In your March issue, I read the truth about the Bungle-Ode, and I am minded to discourse upon the Peridiotic or Colonial type of cottage--pronounced cottage, as in garage or cabbage.
  The Peridiotic cottage is designed by an archi-choke, and by the time it is completed the owner invariably hopes that he will or has.
  As all are aware, period things had their origin in the Orders. The Orders were taken--not given--and the incubation of the Peridiotic cottage involves the "following of Orders if it breaks masters"--and it usually does. These houses are done in a style or type of architecture, and by the time the modern needs are shaped to the ancient style the cottage achieves all its Peridiotic appendages.
  An ancient proverb sayeth: "Hew to the line, let the quips fall where they will," and "there's a destiny which shapes men's ends, rough hew them how we may." The appendages of a Peridiotic style of architecture and decoration, when dwarfed into a modern cottage, do enough to the destiny of the architect without the rough hewing that the event does to him.
  So much as to effect. Now as to caws:
  Exteriorly speaking, over the front door is placed a deleted eyebrow--arranged to shed not even a tear.
  The front porch is provided with a guard rail, so that the opening of the front screen door won't catapult the porch occupant onto the flower beds.
  Above the front door is a fan window--baseball parlance--meaning it doesn't make a hit.
  From the exterior the windows are arranged symmetrically, equally spaced, and the spaces equally divided, so that you are constantly reminded that the architect had a tape line--and used it. In fact, that is the principal impression you get--the measured-off effect--and each time you pass and re-pass the house you measure it up with your eye, hoping to find that they slipped up an inch or so and that you may go and tell the architect about it.
  And the windows are all full of panes, and the housewife has to take still more pains to keep them clean. Generally they are in squares, like a checkerboard, and the flies learn to jump from square to square--sort o' speculating on them.
  This symmetrical arrangement of the windows on the exterior has a sporadic effect on the interior. The windows are sort o' sillymetrically in the rooms. Everything in the room is what you might call in profile--or three-quarter-wise--because of those windows. They pop up in all sorts of places, and wherever you expect and hope and want a wall to be--there's your window; and where you really want a window--for a beautiful view or a charming vista into a pergola or something--why, there's a nice, full-sized, transparent section of plastered wall.
  The best thing about the living rooms with the windows arranged symmetrically for the exterior is the wall spaces. Pianos, particularly baby grands, if intended for use, are hung with chains from the ceiling.

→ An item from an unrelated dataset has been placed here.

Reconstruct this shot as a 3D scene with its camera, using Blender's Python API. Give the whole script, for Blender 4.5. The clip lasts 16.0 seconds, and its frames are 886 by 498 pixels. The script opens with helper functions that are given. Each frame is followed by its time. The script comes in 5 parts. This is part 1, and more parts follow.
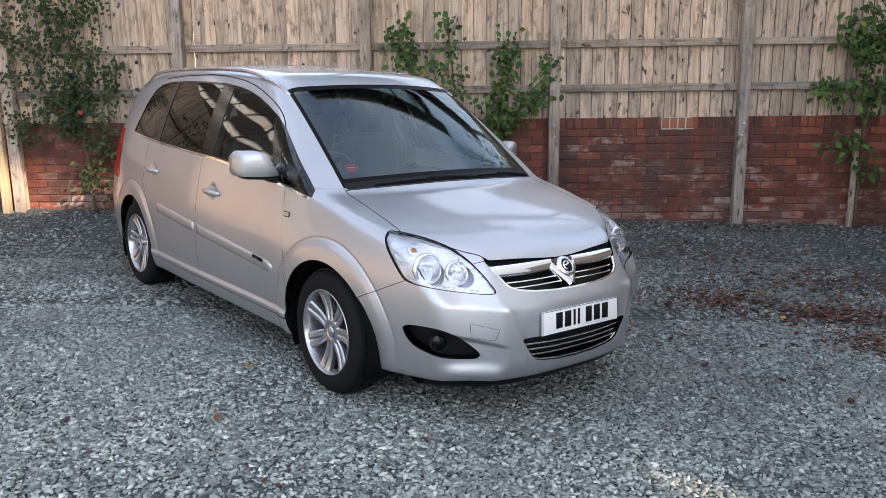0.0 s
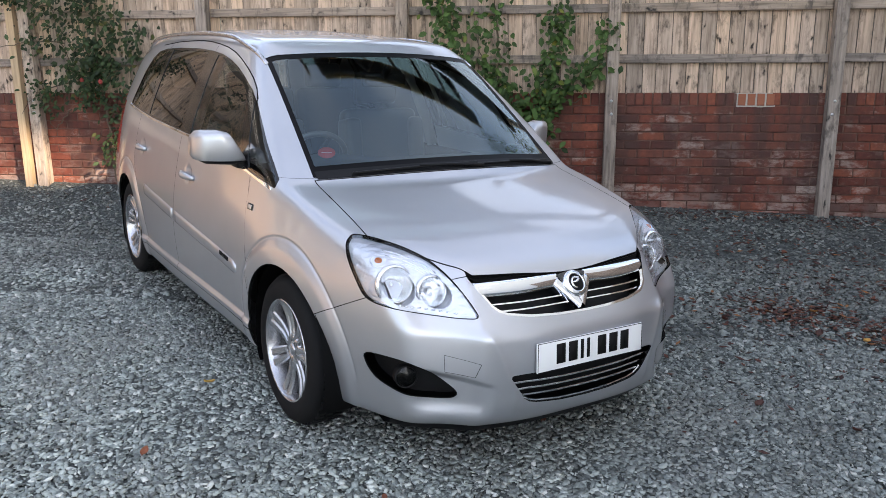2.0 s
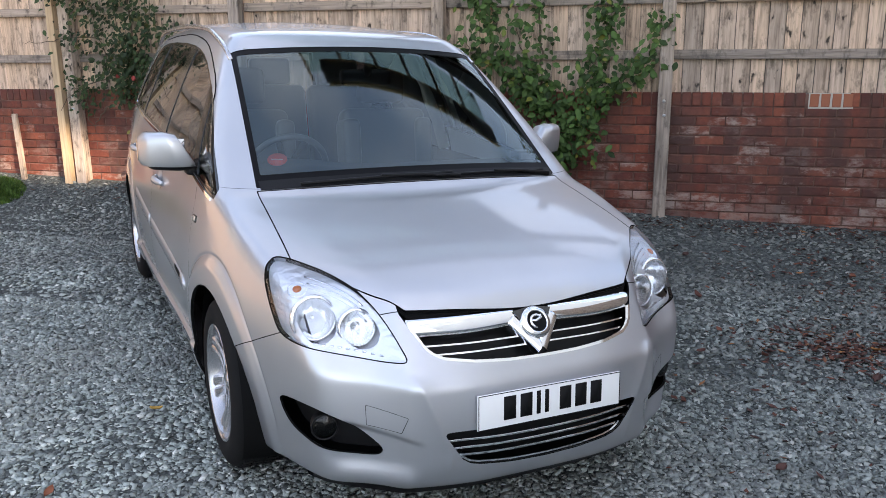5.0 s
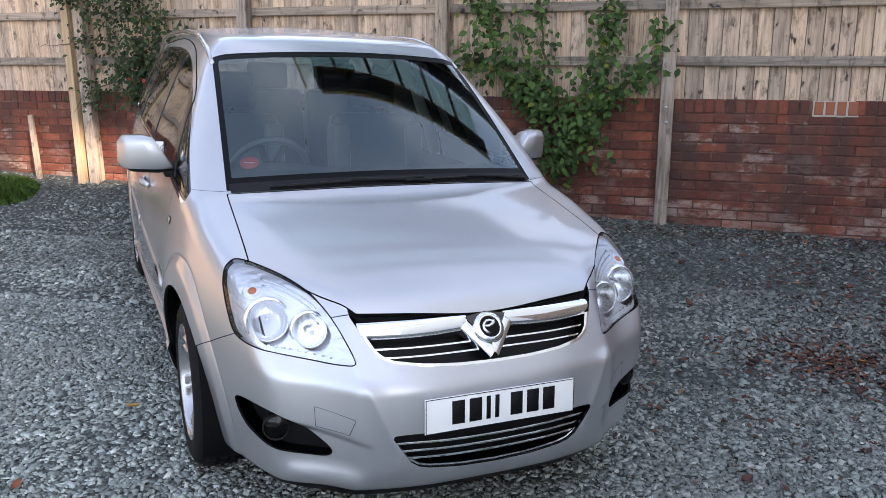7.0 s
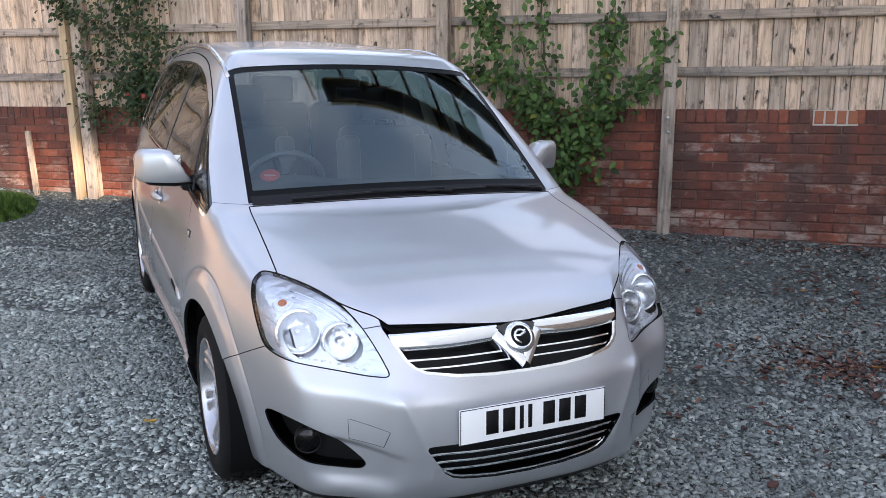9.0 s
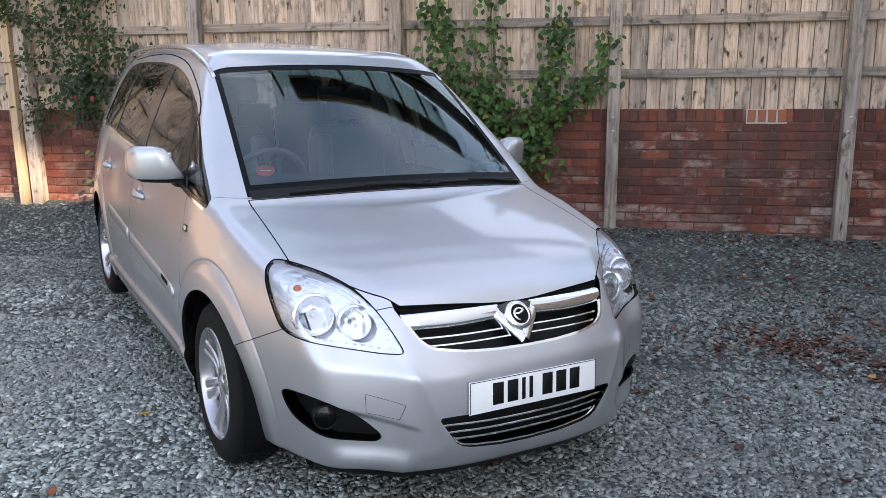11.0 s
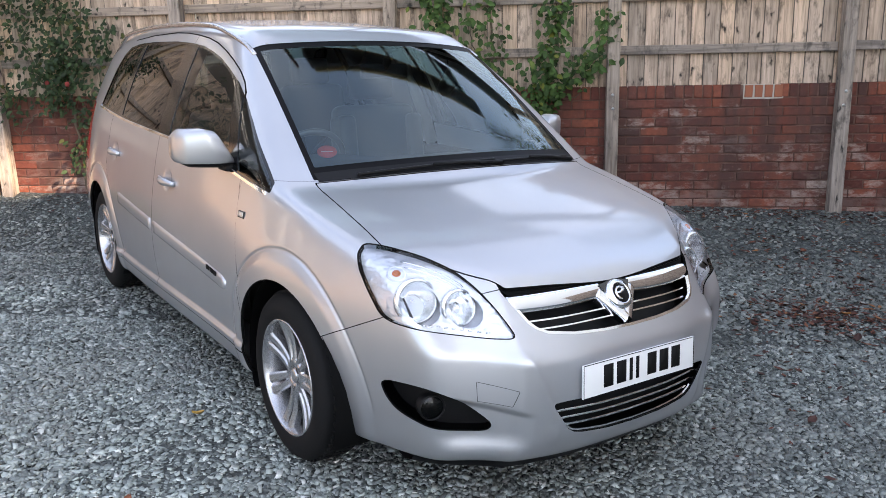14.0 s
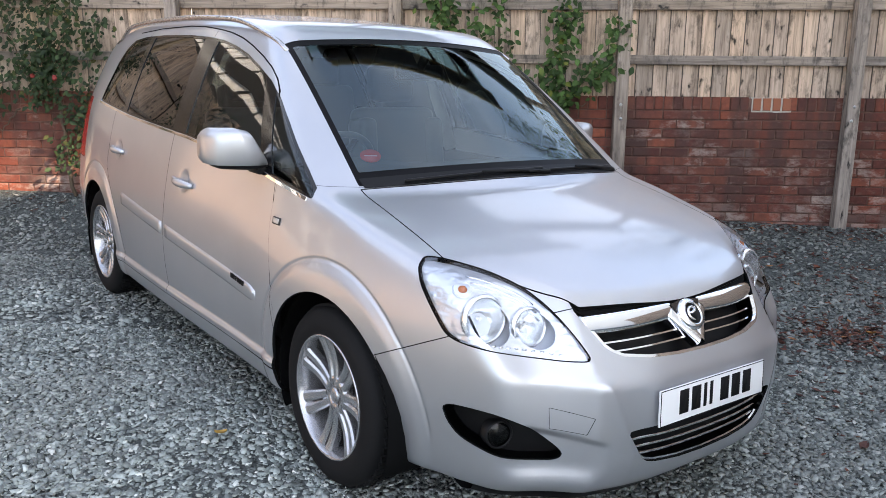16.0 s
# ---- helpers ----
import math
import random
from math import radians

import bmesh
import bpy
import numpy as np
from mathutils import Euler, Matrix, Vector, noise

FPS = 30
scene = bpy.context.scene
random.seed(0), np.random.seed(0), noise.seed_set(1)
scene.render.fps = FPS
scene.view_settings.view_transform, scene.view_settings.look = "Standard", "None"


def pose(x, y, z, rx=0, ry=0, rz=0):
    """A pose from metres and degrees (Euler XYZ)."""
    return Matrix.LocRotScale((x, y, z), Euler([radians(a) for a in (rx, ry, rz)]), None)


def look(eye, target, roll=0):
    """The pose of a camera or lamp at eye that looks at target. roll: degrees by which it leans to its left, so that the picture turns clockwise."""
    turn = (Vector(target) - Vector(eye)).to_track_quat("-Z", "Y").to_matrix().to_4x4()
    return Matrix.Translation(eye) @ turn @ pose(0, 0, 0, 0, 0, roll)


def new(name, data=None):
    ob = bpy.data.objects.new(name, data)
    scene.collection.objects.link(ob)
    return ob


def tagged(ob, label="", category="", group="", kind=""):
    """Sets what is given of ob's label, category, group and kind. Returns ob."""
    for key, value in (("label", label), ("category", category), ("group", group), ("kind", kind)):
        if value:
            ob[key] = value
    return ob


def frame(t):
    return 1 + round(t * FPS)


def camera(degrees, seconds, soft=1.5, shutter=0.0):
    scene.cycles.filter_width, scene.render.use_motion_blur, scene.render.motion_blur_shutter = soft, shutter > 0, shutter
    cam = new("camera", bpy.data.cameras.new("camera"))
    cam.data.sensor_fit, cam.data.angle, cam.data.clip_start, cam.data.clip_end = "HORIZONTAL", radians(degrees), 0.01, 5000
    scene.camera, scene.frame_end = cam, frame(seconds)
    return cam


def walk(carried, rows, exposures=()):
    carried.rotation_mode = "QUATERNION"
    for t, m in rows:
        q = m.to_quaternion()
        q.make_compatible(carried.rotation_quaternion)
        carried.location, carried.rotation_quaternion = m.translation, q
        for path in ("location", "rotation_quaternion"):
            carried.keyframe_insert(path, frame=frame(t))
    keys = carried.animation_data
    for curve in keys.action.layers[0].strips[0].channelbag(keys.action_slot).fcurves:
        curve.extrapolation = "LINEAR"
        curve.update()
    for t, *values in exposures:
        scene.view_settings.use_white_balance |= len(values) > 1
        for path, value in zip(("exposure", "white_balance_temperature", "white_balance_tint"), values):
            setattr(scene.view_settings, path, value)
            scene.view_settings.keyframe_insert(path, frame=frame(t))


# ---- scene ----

It's the only way to place them in the room and not disturb the sillymetricness of those windows.
  Outside and adjoining and abutting and bounding those windows are shutters- green ones. The shutters might be called openers. At least they are never shut; usual they can't shut; but they are ornamental and decorative and cute. Its a case of form following function, just like the nose ring of a cannibal- ornamental, decorative, cute, and oh! so functional!

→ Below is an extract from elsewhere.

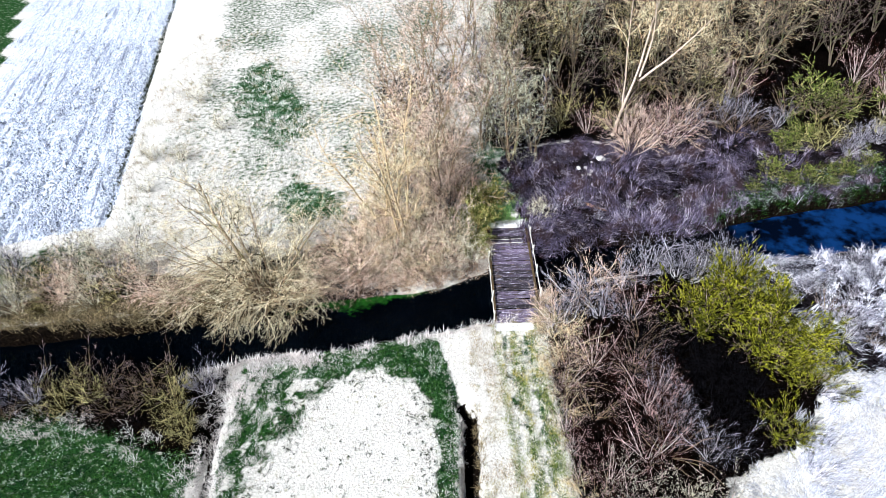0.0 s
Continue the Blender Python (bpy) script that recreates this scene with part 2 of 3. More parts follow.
def inside(poly, x, y):
    """Distance into a polygon of the plan, in metres; negative outside."""
    x, y = np.asarray(x, float), np.asarray(y, float)
    odd, near = np.zeros(x.shape, bool), np.full(x.shape, 1e9)
    for (ax, ay), (bx, by) in zip(poly, poly[1:] + poly[:1]):
        if ay != by:
            odd ^= ((ay > y) != (by > y)) & (x < (bx - ax) * (y - ay) / (by - ay) + ax)
        t = np.clip(((x - ax) * (bx - ax) + (y - ay) * (by - ay)) / ((bx - ax) ** 2 + (by - ay) ** 2), 0, 1)
        near = np.minimum(near, np.hypot(x - ax - t * (bx - ax), y - ay - t * (by - ay)))
    return np.where(odd, near, -near)


# ---- plan of the land: the stream, ditches and kinds of cover ----
WATER_Z = -1.0
SOUTH = [(-400, -30), (-60, -5), (-29, -3.4), (-25, -2.7), (-21, -2.1), (-18, -1.9), (-15, -1.2), (-12.5, -1.0), (-10, -0.8), (-7.6, -0.4),
         (-5, 0.2), (-2.8, 0.6), (0, 0.9), (2.4, 2.0), (4, 3.3), (7, 4.4), (12, 4.7), (18, 5.2), (24, 5.7), (60, 9), (400, 60)]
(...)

  Most of these Periodic cottages have eaves- not overhangs and exposed rafter ends- oh, dear no. Nothing so vulgar and indecently exposed as that! Just nice, smug, useless, and enclosed Eavs. too short to protect the walls and windows from the beating of the summer sun; too short to protect the walls and windows from the driving of the semi-tropic rains; not wide enough to create an air eddy as under the broader overhang which pulls the heated air from the room; just a dear, chopped off, useless- snub-nosed Eve- designed in the paradise of its own misunderstood function, because A-dam architect is wedded to it.
  The other parts of the interior of the house are really very livable; and if you can forget and forgive its effect of Prunes, Prisms and Priscillas, and the hard-and-fast four-squaredness of it--you can, by the use of modern touches and the expression of your own free soul, in the choice and arrangement of furnishings, really live along very sweetly and independently.

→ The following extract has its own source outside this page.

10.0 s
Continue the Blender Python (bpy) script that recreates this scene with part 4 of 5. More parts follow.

  True, the life of peace and independence is not always compatible with period type residences, but the cottages as a class escape the fungus of varying and multi-period rooms which usually clusters the larger houses of this type. I have passed through dwellings wherein each room was done--well done, one might say--in a different period of architectural and decorative treatment-- one of those houses, you know, of which the decorator proudly boasts that the owner gave him carte-blanche--and I, for one, am fed up on decorator's "carte-blanche" houses. As you go from room to room, to avoid the blind staggers you must make a complete metamorphosis, and if, like tabby, you are conducted through a Victorian hall, a Baronial dining-room, then a Louis Quintz salon, mein host's daughter, affecting to live up to her surroundings, lifts pince-nez and says, "Je ne sais pas," to which you reply, "No, I didn't see your pa, but there's a hell of a lot of other queer-looking things here."
  Period rooms, abutting and abounding in one defenseless house, are nothing but cheap sensations, artificially produced--a sort of second-hand realism--and realism is vulgarity under a mask of authority.
  The use of well-chosen words to conceal one's meaning is the very apex of oratory; hence the above.
  From all the great and unblushing world truths that have gone before, the reader may have concluded that the Periodic cottage is wholly without merit. Such an assumption would be well founded were it not for the barrage of protecting and saving qualities about to be divulged:
  The saving genius of the Periodic house is the housewife. Battling like a Greek at her Thermopoli, though she sells dearly her long cherished ideals of livableness and homelikeness, she must be entirely annihilated by architectural barbarism before she will sacrifice the stronghold of convenience. And preferring a living client to a dead prospect, the architect, not mindful of his fee, sacrifices art for art's sake, and fills the cottage with the thousand and one contrivances that have made the bungalow--love's hand maiden--the children's paradise--and the old maid's temptation.